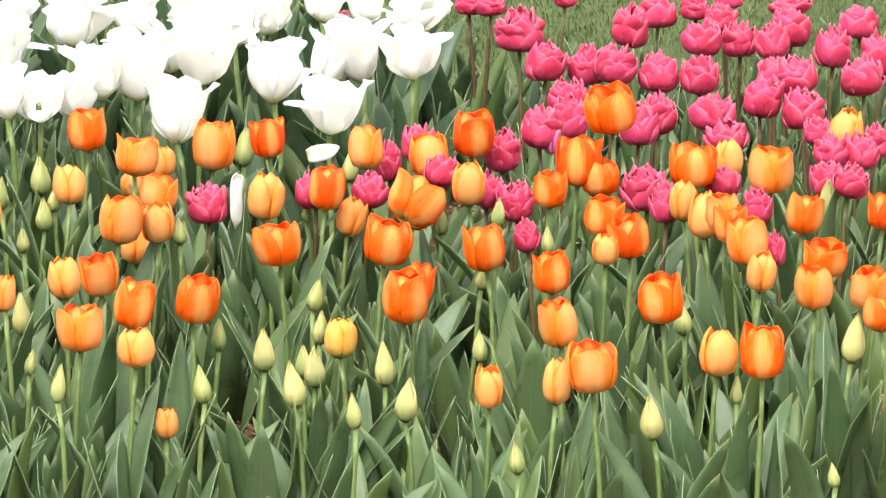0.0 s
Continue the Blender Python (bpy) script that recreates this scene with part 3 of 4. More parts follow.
white_spots_a = ((-0.578, 9.89, 0.339, 0.1, 0.101), (-0.523, 9.829, 0.305, 0.095, 0.086), (-0.504, 10.08, 0.35, 0.106, 0.107), (-0.502, 10.136, 0.337, 0.097, 0.093), (-0.483, 9.8, 0.299, 0.075, 0.076), (-0.473, 9.732, 0.317, 0.084, 0.085), (-0.463, 9.764, 0.349, 0.103, 0.076), (-0.418, 10.101, 0.321, 0.087, 0.088), (-0.393, 9.803, 0.311, 0.094, 0.085), (-0.378, 9.62, 0.275, 0.078, 0.084), (-0.361, 10.189, 0.341, 0.098, 0.084), (-0.361, 10.048, 0.335, 0.058, 0.049), (-0.339, 9.648, 0.303, 0.074, 0.075), (-0.335, 10.09, 0.324, 0.068, 0.059), (-0.301, 9.857, 0.324, 0.076, 0.067), (-0.281, 9.626, 0.318, 0.102, 0.112), (-0.267, 10.322, 0.327, 0.089, 0.06), (-0.236, 9.803, 0.338, 0.075, 0.076),)
white_spots_b = ((-0.218, 9.994, 0.345, 0.081, 0.087), (-0.19, 9.5, 0.359, 0.1, 0.129), (-0.176, 9.969, 0.404, 0.096, 0.077), (-0.136, 9.652, 0.403, 0.111, 0.093), (-0.108, 9.552, 0.367, 0.083, 0.093), (-0.1, 9.579, 0.413, 0.064, 0.065), (-0.051, 9.378, 0.357, 0.099, 0.118), (-0.044, 9.953, 0.39, 0.105, 0.106), (-0.031, 10.114, 0.387, 0.068, 0.039), (-0.008, 9.667, 0.404, 0.093, 0.084), (0.005, 9.594, 0.356, 0.083, 0.074), (0.052, 10.055, 0.396, 0.087, 0.058), (0.056, 9.378, 0.357, 0.063, 0.082), (0.087, 9.868, 0.388, 0.104, 0.086), (0.107, 9.62, 0.402, 0.092, 0.065), (0.125, 9.349, 0.364, 0.081, 0.073), (0.131, 9.513, 0.377, 0.101, 0.101), (0.162, 9.481, 0.375, 0.073, 0.092),)
white_spots_c = ((0.216, 9.965, 0.407, 0.105, 0.058), (0.228, 9.903, 0.395, 0.123, 0.096), (0.24, 9.313, 0.379, 0.098, 0.072), (0.244, 9.655, 0.36, 0.102, 0.089), (0.278, 9.611, 0.373, 0.083, 0.084), (0.357, 10.085, 0.386, 0.116, 0.064), (0.358, 10.026, 0.396, 0.106, 0.058), (0.374, 9.708, 0.409, 0.121, 0.099), (0.386, 9.361, 0.38, 0.09, 0.086), (0.394, 9.644, 0.362, 0.083, 0.075), (0.493, 9.876, 0.39, 0.104, 0.086), (0.495, 9.912, 0.387, 0.124, 0.106), (0.511, 9.55, 0.406, 0.082, 0.092), (0.522, 9.845, 0.402, 0.075, 0.105), (0.543, 10.055, 0.4, 0.067, 0.058), (0.552, 9.657, 0.374, 0.083, 0.084), (0.558, 9.589, 0.384, 0.083, 0.074), (0.62, 9.616, 0.38, 0.092, 0.075),)
white_spots_d = ((0.624, 9.955, 0.406, 0.096, 0.067), (0.631, 10.007, 0.398, 0.106, 0.087), (0.661, 9.706, 0.397, 0.093, 0.094), (0.721, 9.729, 0.399, 0.103, 0.113), (0.737, 10.019, 0.408, 0.087, 0.068), (0.772, 9.527, 0.381, 0.101, 0.106), (0.779, 9.845, 0.401, 0.095, 0.086), (0.828, 9.783, 0.412, 0.113, 0.114), (0.84, 10.096, 0.389, 0.116, 0.078), (0.901, 9.998, 0.399, 0.087, 0.078), (0.939, 9.719, 0.397, 0.112, 0.113), (0.959, 10.027, 0.406, 0.106, 0.068), (1.013, 9.828, 0.387, 0.076, 0.096), (1.014, 9.622, 0.361, 0.111, 0.089), (1.055, 10.107, 0.398, 0.068, 0.049), (1.091, 9.835, 0.394, 0.095, 0.105), (1.121, 10.113, 0.394, 0.068, 0.049), (1.16, 9.771, 0.41, 0.094, 0.09),)
white_spots_e = ((1.196, 9.999, 0.412, 0.116, 0.058),)
white_spots = white_spots_a + white_spots_b + white_spots_c + white_spots_d + white_spots_e
white_bud_spots_a = ((-0.624, 10.138, 0.372, 0.045, 0.080),)
white_bud_spots = white_bud_spots_a
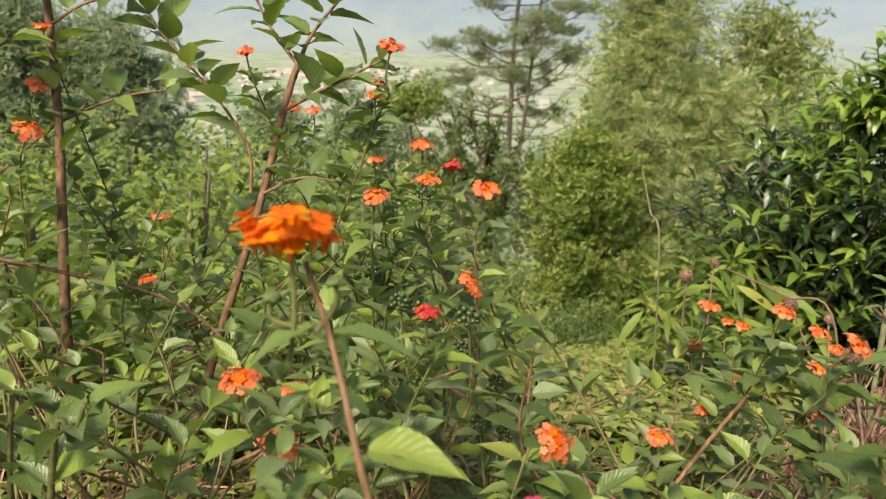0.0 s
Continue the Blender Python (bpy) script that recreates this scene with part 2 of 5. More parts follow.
def part(name, me, parent, m=None, label="", kind=""):
    """One mesh under a thing or a part. Without a pose its corners are world places."""
    ob = new(name, me)
    if m is None:
        m = WORLD[parent].copy() if parent else Matrix()
        me.transform(m.inverted())
    attach(ob, parent, m)
    return tagged(ob, label, "", "", kind)


def bm_mesh(name, bm, mat, smooth=True):
    me = bpy.data.meshes.new(name)
    bm.to_mesh(me)
    bm.free()
    for p in me.polygons:
        p.use_smooth = smooth
    me.materials.append(mat)
    return me


def unit(v):
    v = Vector(v)
    return v.normalized() if v.length > 1e-9 else Vector((0, 0, 1))


def leaf_pose(at, way, up, size, wide=1.0):
    y = unit(way)
    x = y.cross(Vector(up))
    x = unit(x) if x.length > 1e-4 else Vector((1, 0, 0))
    z = x.cross(y)
    return Matrix(((x.x * size * wide, y.x * size, z.x * size, at[0]), (x.y * size * wide, y.y * size, z.y * size, at[1]), (x.z * size * wide, y.z * size, z.z * size, at[2]), (0, 0, 0, 1)))


def leaf_shape(nl, nw, wide, a, b, arch, fold, ripple=0.0, teeth=0.0, stalk=0.0, twist=0.0):
    """Corners, faces and uv of one leaf, a unit long along y."""
    V, U, F = [], [], []
    top = (a / (a + b)) ** a * (b / (a + b)) ** b
    for i in range(nl + 1):
        s = i / nl
        t = min(max(s, 0.012), 0.994)
        w = wide * 0.5 * (t ** a * (1 - t) ** b) / top
        if teeth and 0 < i < nl:
            w *= 1 + (teeth if i % 2 else -teeth)
        y = stalk + (1 - stalk) * s
        for j in range(-nw, nw + 1):
            e = j / nw
            x = w * e
            z = -arch * y * y + fold * abs(x) + ripple * math.sin(s * 21 - abs(e) * 5) * abs(e) * (1 - s * s) + twist * x * s
            V.append((x, y, z))
            U.append((0.5 + 0.5 * e, s))
    k = 2 * nw + 1
    for i in range(nl):
        for j in range(2 * nw):
            F.append((i * k + j, i * k + j + 1, (i + 1) * k + j + 1, (i + 1) * k + j))
    return np.array(V), np.array(F), np.array(U)


def scatter(name, shape, poses, mats, slots=None, smooth=True):
    """Many copies of one shape joined into one mesh."""
    V, F, U = shape
    A = np.array([[list(r) for r in m] for m in poses])
    n = len(A)
    W = np.einsum("nij,vj->nvi", A[:, :3, :3], V) + A[:, None, :3, 3]
    FF = (F[None] + (np.arange(n) * len(V))[:, None, None]).reshape(-1, F.shape[1])
    sl = None if slots is None else np.repeat(slots, len(F))
    return raw_mesh(name, W.reshape(-1, 3), FF, mats, np.tile(U, (n, 1)), sl, smooth)


def smooth_line(pts, steps=5):
    """A rounded line through the points."""
    P = [Vector(p) for p in pts]
    P = [P[0] * 2 - P[1]] + P + [P[-1] * 2 - P[-2]]
    out = []
    for i in range(1, len(P) - 2):
        a, b, c, d = P[i - 1 : i + 3]
        for k in range(steps):
            t = k / steps
            out.append(0.5 * ((2 * b) + (c - a) * t + (2 * a - 5 * b + 4 * c - d) * t * t + (3 * b - a - 3 * c + d) * t ** 3))
    out.append(P[-2])
    return out


def tube_arrays(line, r0, r1, sides=6, lumpy=0.0, base=0, ridge=0.0):
    V, F = [], []
    n = len(line)
    ref = Vector((0.31, 0.17, 0.93))
    for i, p in enumerate(line):
        d = unit(line[min(i + 1, n - 1)] - line[max(i - 1, 0)])
        x = d.cross(ref)
        x = unit(x) if x.length > 0.05 else unit(d.cross(Vector((1, 0, 0))))
        y = d.cross(x)
        r = r0 + (r1 - r0) * i / (n - 1)
        for j in range(sides):
            a = 2 * math.pi * j / sides
            q = r * (1 + lumpy * math.sin(i * 2.3 + j * 1.9) + ridge * math.cos(4 * a))
            V.append(p + (x * math.cos(a) + y * math.sin(a)) * q)
    for i in range(n - 1):
        for j in range(sides):
            k = (j + 1) % sides
            F.append((base + i * sides + j, base + i * sides + k, base + (i + 1) * sides + k, base + (i + 1) * sides + j))
    for e in (0, n - 1):
        V.append(Vector(line[e]))
        c = base + n * sides + (0 if e == 0 else 1)
        for j in range(0, sides):
            k = (j + 1) % sides
            F.append((c, base + e * sides + j, base + e * sides + k, c))
    return V, F


def tubes(name, lines, mat, sides=6, lumpy=0.0, ridge=0.0):
    """Several (line, first radius, last radius) as one mesh; uv runs round and along the tube."""
    V, Q, T, U = [], [], [], []
    for line, r0, r1 in lines:
        v, f = tube_arrays(line, r0, r1, sides, lumpy, len(V), ridge)
        run = [0.0]
        for a, b in zip(line, line[1:]):
            run.append(run[-1] + (b - a).length)
        U += [(abs(2 * j / sides - 1), d * 9) for d in run for j in range(sides)] + [(0.5, 0.0), (0.5, run[-1] * 9)]
        V += v
        Q += [q for q in f if q[0] != q[3]]
        T += [q[:3] for q in f if q[0] == q[3]]
    me = bpy.data.meshes.new(name)
    me.from_pydata([tuple(v) for v in V], [], Q + T)
    me.polygons.foreach_set("use_smooth", np.full(len(me.polygons), True))
    flat = np.array([k for f in Q + T for k in f])
    me.uv_layers.new(name="UVMap").data.foreach_set("uv", np.array(U, np.float32)[flat].ravel())
    me.materials.append(mat)
    return me


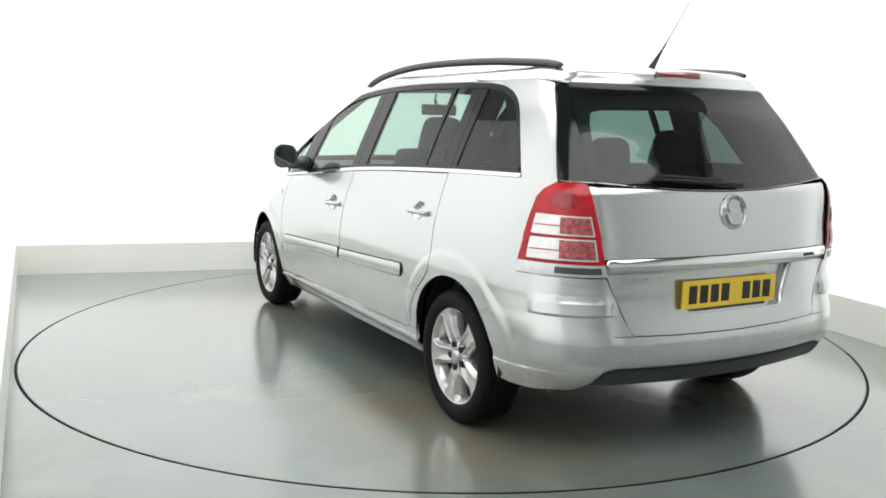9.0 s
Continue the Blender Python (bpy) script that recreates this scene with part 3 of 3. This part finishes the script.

————

CHALLENGE: Only lines with the word "part" should be collected from the material.

WRITTEN RESPONSE:
Continue the Blender Python (bpy) script that recreates this scene with part 3 of 4. More parts follow.
Continue the Blender Python (bpy) script that recreates this scene with part 2 of 5. More parts follow.
def part(name, me, parent, m=None, label="", kind=""):
    """One mesh under a thing or a part. Without a pose its corners are world places."""
Continue the Blender Python (bpy) script that recreates this scene with part 3 of 3. This part finishes the script.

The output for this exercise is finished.